Reward systems are often referred to as ‘loyalty programs’, because their primary objective is to foster loyalty on the side of consumers towards the brand. This is done by rewarding recurrent customers with prizes ranging anywhere from discounts on products and services to paid vacations.
There are numerous advantages to companies developing loyalty programs.
The biggest advantage and the primary objective of any loyalty program is consumer retention. According to Khan and Khan, “Loyalty exists when a person regularly patronizes a particular (store or non-store) that he or she knows, likes and trusts.”

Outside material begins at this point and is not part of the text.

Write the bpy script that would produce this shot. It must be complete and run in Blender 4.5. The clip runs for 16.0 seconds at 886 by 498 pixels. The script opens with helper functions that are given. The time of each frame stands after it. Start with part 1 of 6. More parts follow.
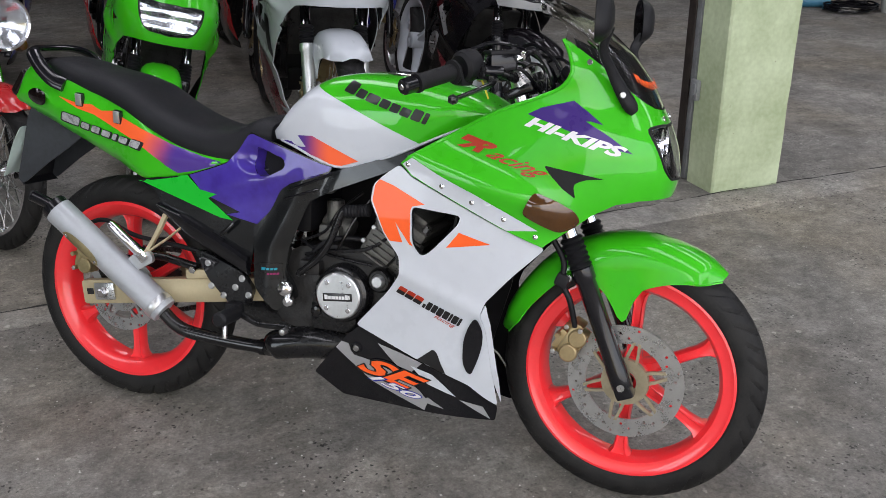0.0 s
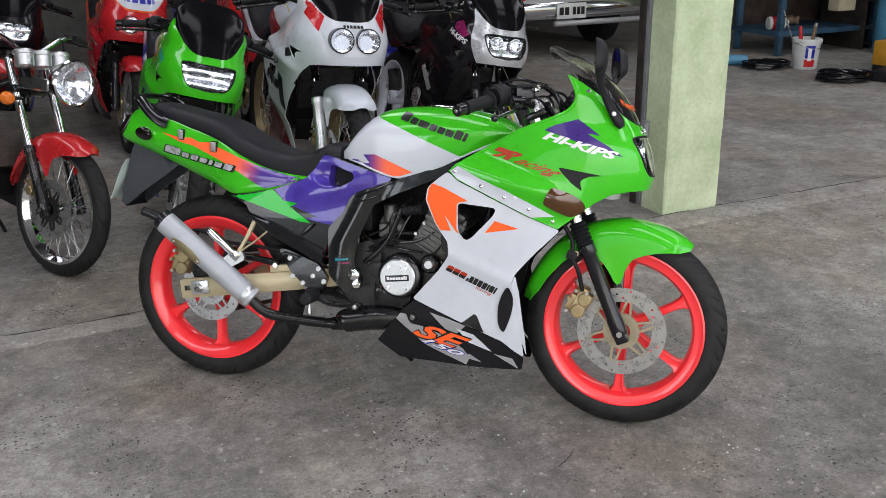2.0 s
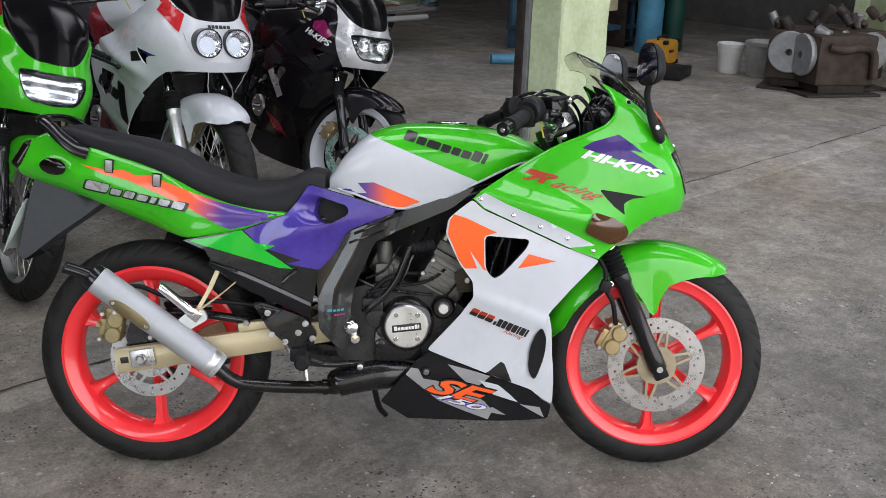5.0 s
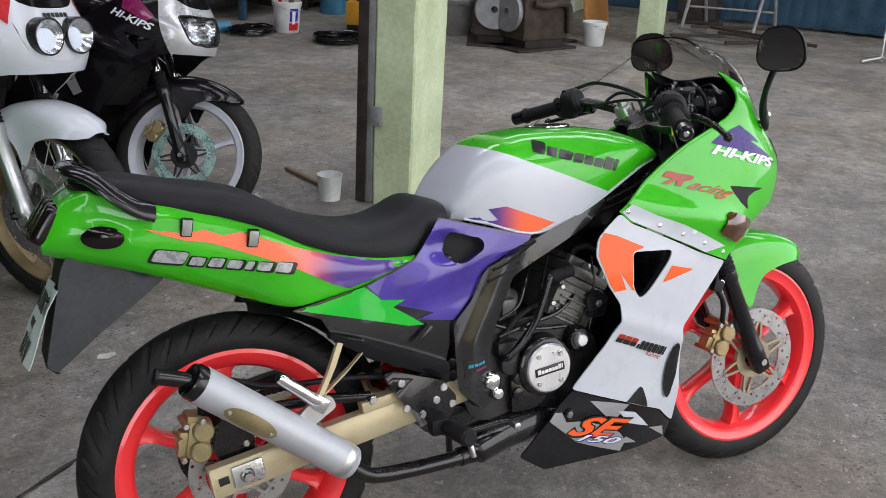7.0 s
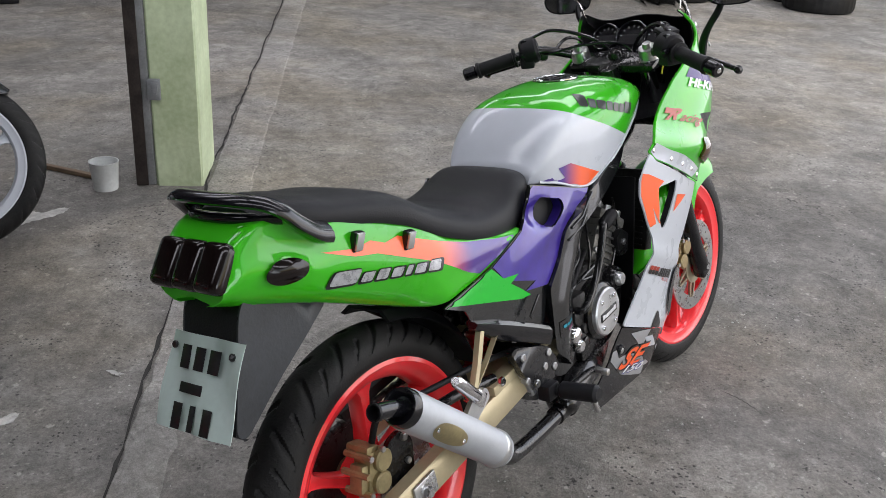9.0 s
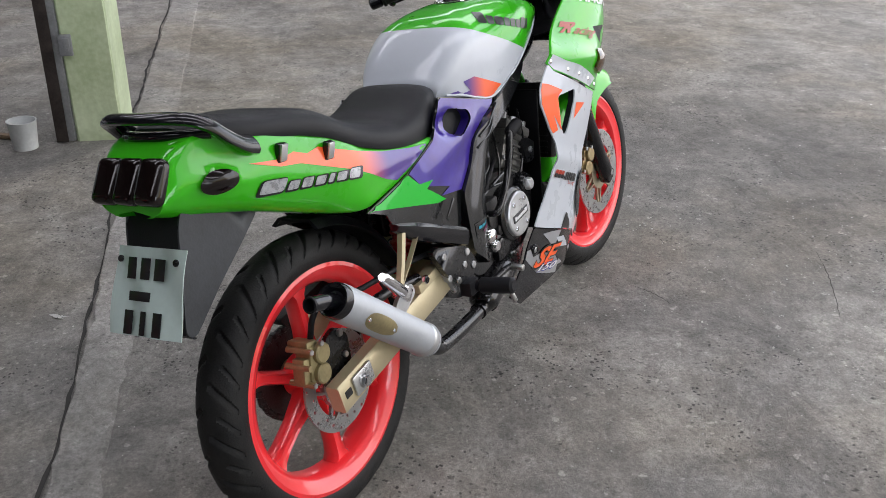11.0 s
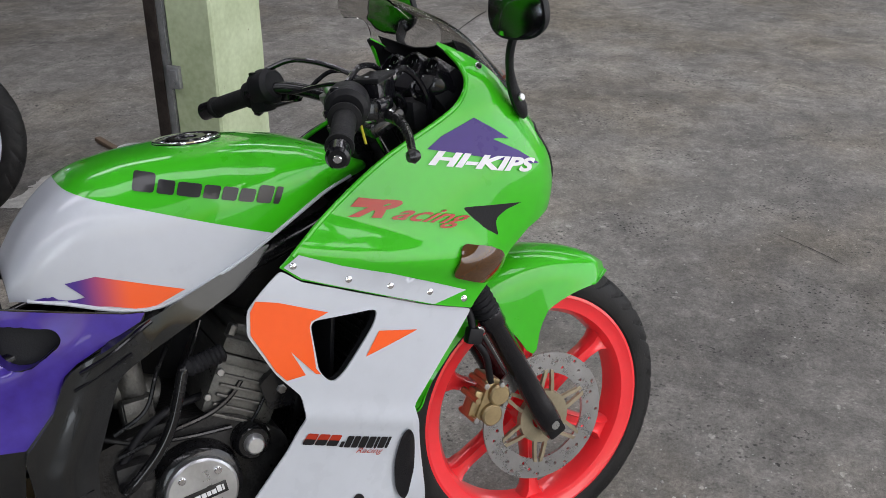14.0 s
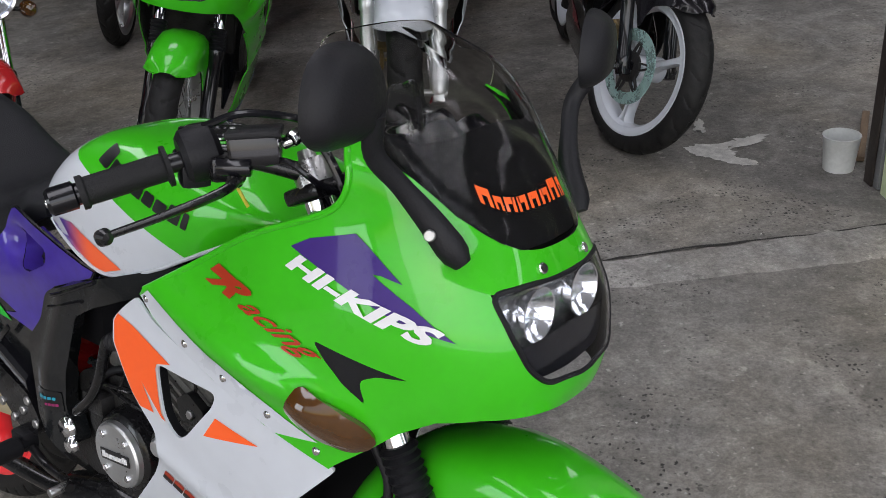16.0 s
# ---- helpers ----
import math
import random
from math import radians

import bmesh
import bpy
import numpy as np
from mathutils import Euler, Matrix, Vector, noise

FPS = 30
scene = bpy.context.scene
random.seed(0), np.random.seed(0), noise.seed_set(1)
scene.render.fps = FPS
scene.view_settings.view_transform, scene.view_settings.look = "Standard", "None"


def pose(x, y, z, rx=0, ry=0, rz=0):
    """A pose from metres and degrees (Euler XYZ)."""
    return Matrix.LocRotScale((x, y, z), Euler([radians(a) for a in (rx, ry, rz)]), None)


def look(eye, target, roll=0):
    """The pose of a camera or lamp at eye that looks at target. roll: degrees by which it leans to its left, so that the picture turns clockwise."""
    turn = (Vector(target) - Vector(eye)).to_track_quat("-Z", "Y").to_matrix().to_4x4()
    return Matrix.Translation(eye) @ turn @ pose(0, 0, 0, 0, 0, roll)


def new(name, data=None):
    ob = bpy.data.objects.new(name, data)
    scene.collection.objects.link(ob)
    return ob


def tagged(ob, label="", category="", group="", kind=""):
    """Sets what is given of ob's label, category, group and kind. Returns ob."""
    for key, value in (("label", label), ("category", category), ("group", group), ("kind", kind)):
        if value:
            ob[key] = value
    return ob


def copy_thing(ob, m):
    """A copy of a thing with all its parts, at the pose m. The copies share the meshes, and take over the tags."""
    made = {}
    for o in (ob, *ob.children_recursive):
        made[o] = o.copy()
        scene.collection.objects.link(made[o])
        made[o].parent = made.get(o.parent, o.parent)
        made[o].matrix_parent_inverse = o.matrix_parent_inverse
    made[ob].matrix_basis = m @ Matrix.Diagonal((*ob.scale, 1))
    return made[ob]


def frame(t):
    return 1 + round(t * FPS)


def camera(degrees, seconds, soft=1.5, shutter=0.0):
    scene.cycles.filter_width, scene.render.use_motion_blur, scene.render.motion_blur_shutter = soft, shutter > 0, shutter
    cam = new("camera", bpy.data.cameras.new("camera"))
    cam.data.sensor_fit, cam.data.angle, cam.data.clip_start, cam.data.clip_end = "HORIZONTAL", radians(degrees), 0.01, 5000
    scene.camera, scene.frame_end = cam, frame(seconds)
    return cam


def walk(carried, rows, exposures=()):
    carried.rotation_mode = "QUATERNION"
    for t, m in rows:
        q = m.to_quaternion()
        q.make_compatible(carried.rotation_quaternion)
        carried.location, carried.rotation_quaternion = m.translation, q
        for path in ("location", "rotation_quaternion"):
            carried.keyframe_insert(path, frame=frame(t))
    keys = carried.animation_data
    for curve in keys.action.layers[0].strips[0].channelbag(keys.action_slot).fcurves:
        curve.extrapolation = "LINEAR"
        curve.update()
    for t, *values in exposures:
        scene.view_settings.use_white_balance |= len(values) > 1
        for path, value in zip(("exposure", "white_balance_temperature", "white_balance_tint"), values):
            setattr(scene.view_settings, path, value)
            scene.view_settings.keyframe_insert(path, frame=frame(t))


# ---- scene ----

Loyalty programs are an effective means of fostering loyalty between customers and a brand. A study conducted by Annex Cloud concluded a well-designed loyalty program could easily achieve the following;
- Loyalty programs increase overall revenue by 5-10%
- Loyalty members spend 5-20% than non-members on average.
- Loyalty program members buy 5-20% more frequently than non-members.
Access to Relevant Consumer Data and Trends
Reward systems give companies access to relevant consumer data and by extension, market and sale trends. When consumers register for loyalty programs, whatever information they provide is recorded in the company’s database. This data can be used in analyzing valuable data including;
- Consumer behaviour
- Buying habits
- Buying preferences
This data can in turn be used to tailor products and services to achieve the widest appeal.
Why Don’t Smaller Phone Companies Have Reward Systems?
Reward systems give both companies and consumers numerous advantages. Given this fact, it is often confusing that MVNOs do not often offer any programs of their own. These are some of the reasons why these companies opt not to offer reward schemes.
Cost of Rewards Programs
A major reason why most MVNOs do not embark on reward programs is the cost attached to them. MVNOs are low-cost mobile network alternatives. No matter the scheme in place, creating a reward system would cost money, and this could easily eat into the company’s profit margins.
While loyalty programs can increase profit, the profit margins may not match the expenses incurred by the company creating the reward system. In many ways, it’s simply not worth the risk.
Hard to Get Right
While reward systems are created to encourage customer loyalty to the brand, the company must also reap some benefits from the system.
Structuring a program in which both the customer and company reap equal benefits is difficult. This is why many reward systems are revised numerous times even after they have been released to the general public.
Since MVNOs are mainly focused on providing low cost alternatives to mobile services, many simply do not concern themselves with the technicalities associated with reward schemes.
MVNOs focus on providing the same network services as the Big Three telcos, at a lower price. One of the major ways they are able to achieve this is by cutting overheads. That means paring down their service to the bare essentials – most MVNOs don’t offer physical stores and instead mostly operate online, for example. By cutting overhead costs, they are able to offer the low rates that are the main appeal of their business strategy. Creating a rewards program is likely to cut into that.
The Australian mobile market is one of the most competitive. Aside from the Big Three telcos, the market is saturated with smaller carriers known as MVNOs. In many businesses, loyalty schemes are created to foster consumer loyalty towards the brand providing these systems, but more often than not, MVNOs do not engage in loyalty schemes. MVNOs focus on providing high quality services at the lowest possible cost, meaning loyalty programs are most often missed in favour of cost cutting – and passing the savings on to customers.